Northwoods League: Huskies’ broadcasters aim for the big leagues
Sixteen of the team’s 68 games have been shown on the ESPN+ streaming platform.
DULUTH — The Duluth Huskies have long touted the Northwoods League as a conduit to Major League Baseball but this year the team’s interns had the opportunity to show their skills off to a different big league.
For years, the Northwoods League has streamed all its games through its app, but in 2021 the league took down the paywall, allowing anyone to watch games at no cost. The change led to 1.3 million views of games in 2021, with the Huskies as the top-watched team in the league, according to production director Shania Krause.
The team was named the Northwoods League’s best webcast the last two seasons and this season the league raised its profile even further when they signed a contract this spring to show select games on ESPN+, the sports broadcasting behemoth’s streaming platform. 16 of the Huskies’ 68 regular season games were shown on ESPN+, giving the Huskies’ young broadcast team a good opportunity to showcase their skills to one of the biggest names in the business.
“I think we’ve all been very fortunate with the opportunity to go forth this season with ESPN+,” Evan Popalis, a student at Penn State, said. “It’s just a fantastic opportunity for young broadcasters like us that are trying to take that next step to propel themselves into the sports broadcasting field. It’s going to look really good in the eyes of others and I think we’ve done a really good job putting forth some quality content on that streaming service.”
Popalis is part of a team of five paid interns that rotate between calling the games for webcasts, radio broadcasts and serving as the public address announcer. The team also has several camera operators and three directors, including Krause, that help produce the games each night at Wade Stadium.
While calling baseball is a huge opportunity for all five, it is especially so for Max Stapleton, a student at the University of Wisconsin-Madison.
“Wisconsin doesn’t have a baseball team, so I’ve been doing broadcasting for a year strictly with basketball and hockey,” Stapleton said. “I put together a demo reel and I recorded myself over a Yankees game — that’s how I got baseball in my demo reel. To be able to have clips not only for a really prestigious league like the Northwoods League, but also on ESPN as well, it’s a really incredible opportunity.”
A team effort
While the actual broadcast is the part of their jobs most people see, the team’s job starts much earlier in the day.

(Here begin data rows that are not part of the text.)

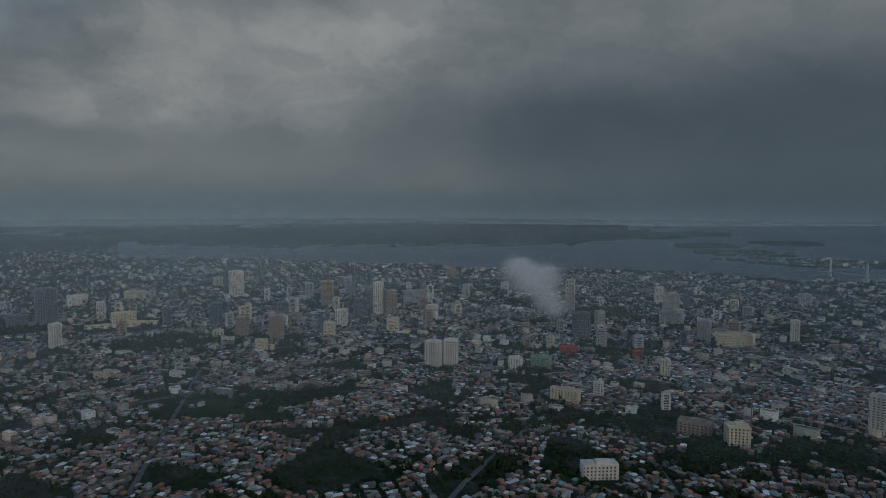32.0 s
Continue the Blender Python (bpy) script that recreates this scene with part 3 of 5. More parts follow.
VILLAGES_EDGE = [(180.2, 1188, 2.4, 40), (183.6, 1145, 2.6, 21), (184.1, 1853, 2.6, 168), (173.4, 1052, 3.2, 61), (178.0, 1107, 2.4, 32), (181.1, 1188, 2.4, 32), (173.7, 1927, 2.6, 114), (185.4, 1669, 2.2, 176), (185.0, 2014, 2.1, 92), (191.4, 1542, 2.4, 72), (189.0, 1327, 3.5, 88), (193.3, 1223, 3.5, 63), (198.3, 1181, 3.5, 67), (184.4, 1056, 3.5, 20), (190.9, 1097, 1.5, 28), (205.5, 1784, 2.9, 116), (202.4, 1316, 2.4, 54), (343.1, 893, 2.9, 52), (347.0, 908, 2.1, 38), (351.6, 891, 2.9, 21), (348.5, 760, 2.2, 16), (357.7, 835, 2.2, 14), (9.1, 822, 2.2, 24), (352.6, 969, 1.9, 20)]
VILLAGES_SOUTH = [(4.4, 2424, 2.4, 260), (1.3, 1831, 1.8, 260), (357.8, 1824, 1.6, 251), (350.1, 1132, 1.5, 30), (355.7, 1060, 1.3, 22), (351.5, 773, 1.8, 14), (5.0, 882, 1.3, 14), (353.6, 1581, 3.5, 44), (347.9, 1607, 2.4, 58), (1, 760, 4, 45), (356, 780, 5, 40), (9.5, 810, 4, 40), (354, 735, 4, 25)]
VILLAGES_STREET = [(184.7, 809, 1.8, 23), (186.5, 725, 2.4, 25), (189.7, 680, 3.5, 27), (195.2, 709, 2.9, 15), (199.8, 660, 3.5, 22), (184.3, 906, 1.8, 18), (202.4, 810, 2.9, 21), (197.2, 853, 2.9, 19), (181.7, 826, 1.8, 40), (183.8, 768, 2.4, 33), (186.8, 891, 2.4, 20)]
VILLAGES = VILLAGES_STREET + VILLAGES_WEST + VILLAGES_NORTH + VILLAGES_EDGE + VILLAGES_SOUTH


def town(x, y):
    """How densely the town stands on a place, 0 to 1."""
    r, a = np.hypot(x, y), np.mod(np.degrees(np.arctan2(x, y)), 360)
    t = np.interp(a, [172, 186, 197, 208, 222, 300, 336, 349, 357], [0, 0.28, 0.60, 0.80, 1, 1, 1, 0.45, 0])
    t = t * np.where((a > 335) & (r < 1500), np.interp(a, [325, 338, 352], [1, 0.8, 0.36]), 1)
    d = t * np.clip(0.76 + 0.9 * fbm(x, y, 230, 3, 41), 0, 1)
    d = d * np.clip(1 - 2.2 * (blotch(a, r, GREENS + GROVES) + 0.25), 0, 1) ** 0.5
    return d * np.clip(1.25 - hills(x, y) / 95.0, 0.0, 1) * (1 - sea(a, r)) * np.clip((r - 420) / 60, 0, 1)


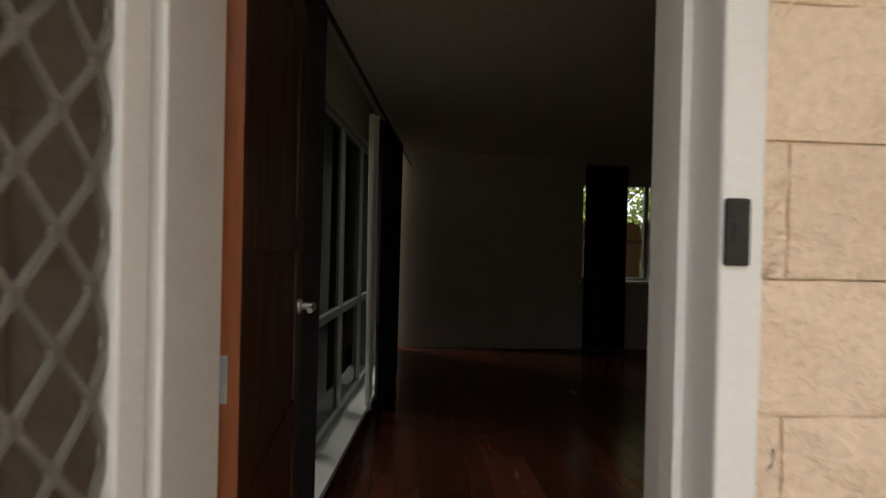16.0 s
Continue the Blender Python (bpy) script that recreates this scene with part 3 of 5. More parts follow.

For every home game, the crew gathers early in the afternoon at Wade Stadium to start putting together stat packs for the club managers and to help out with the night’s broadcast. Early in the season, with less games completed the packs are fairly thin. As the games pile up, more information is added and the packets can swell to as many as 150 pages.
Wyatt Kopelman, a graduate student at the University of Miami, said it also takes time to develop an on-air rapport with his partners. He and Popalis called a game August 10 against La Crosse.
“It’s not just developing your knowledge of that broadcaster and his or her tendencies on and off the air, but also what are they like as people,” Kopelman said. “Do you go out to eat with them? Do you go out for a quick drink to sort of decompress after a long baseball broadcast…That’s something you have to be able to develop.”
They also have to learn to deal with on-air errors, whether it’s calling out the wrong batter or reading something wrong in the booth.
“We can’t really afford to get caught up in something like that because there’s always the next pitch,” Kopelman said.
‘The best view in baseball’
Also unique is the crow’s nest press box perched on the roof of Wade Stadium just behind home plate.
Popalis said the crow’s nest is “one of the most unique things I’ve ever seen in any ballpark,” but it can also be a challenge.
“The thing that I would say is most difficult from the crow’s nest … is just gauging those fly balls because you’re already up there pretty high,” Popalis said. “When that ball first gets up in the sky, you normally view it as a shorter fly ball, at least in my eyes, but normally they can carry a little bit more.”
The crow’s nest is a small space that has to fit two broadcasters as well as Krause and a camera operator, plus video monitors, computers and a few fans to keep it all cool.
“It really is a special place, but it’s tiny up there,” Krause said. “We definitely squeeze a lot of people in to do the job, but it’s the best view in baseball.”
‘A pretty good gig’
All five of the broadcasters said they are looking to make it their career after they finish with their education.
Kyle Morrison, a student at Seattle Pacific University, writes regularly for the student newspaper, but he had no broadcasting experience when he arrived in Duluth. His dream is to become a Major League broadcaster. He said he went back to his earliest games this summer and listened to his calls and he can see the improvement.
“This is a pretty good gig, getting to show up to a baseball field and talk about baseball,” he said. “I think some of the other best things about this summer is just that I’ve grown a lot. I can definitely see myself now at the end of the summer coming into my own as a broadcaster. I think that where I am now compared to where I was at the very beginning — it’s just miles different.”
This article originally listed an incorrect name for Kyle Morrison. It was originally posted at 6 a.m. Aug. 19. It was updated at 7:07 p.m. Aug. 25. The News Tribune regrets the error.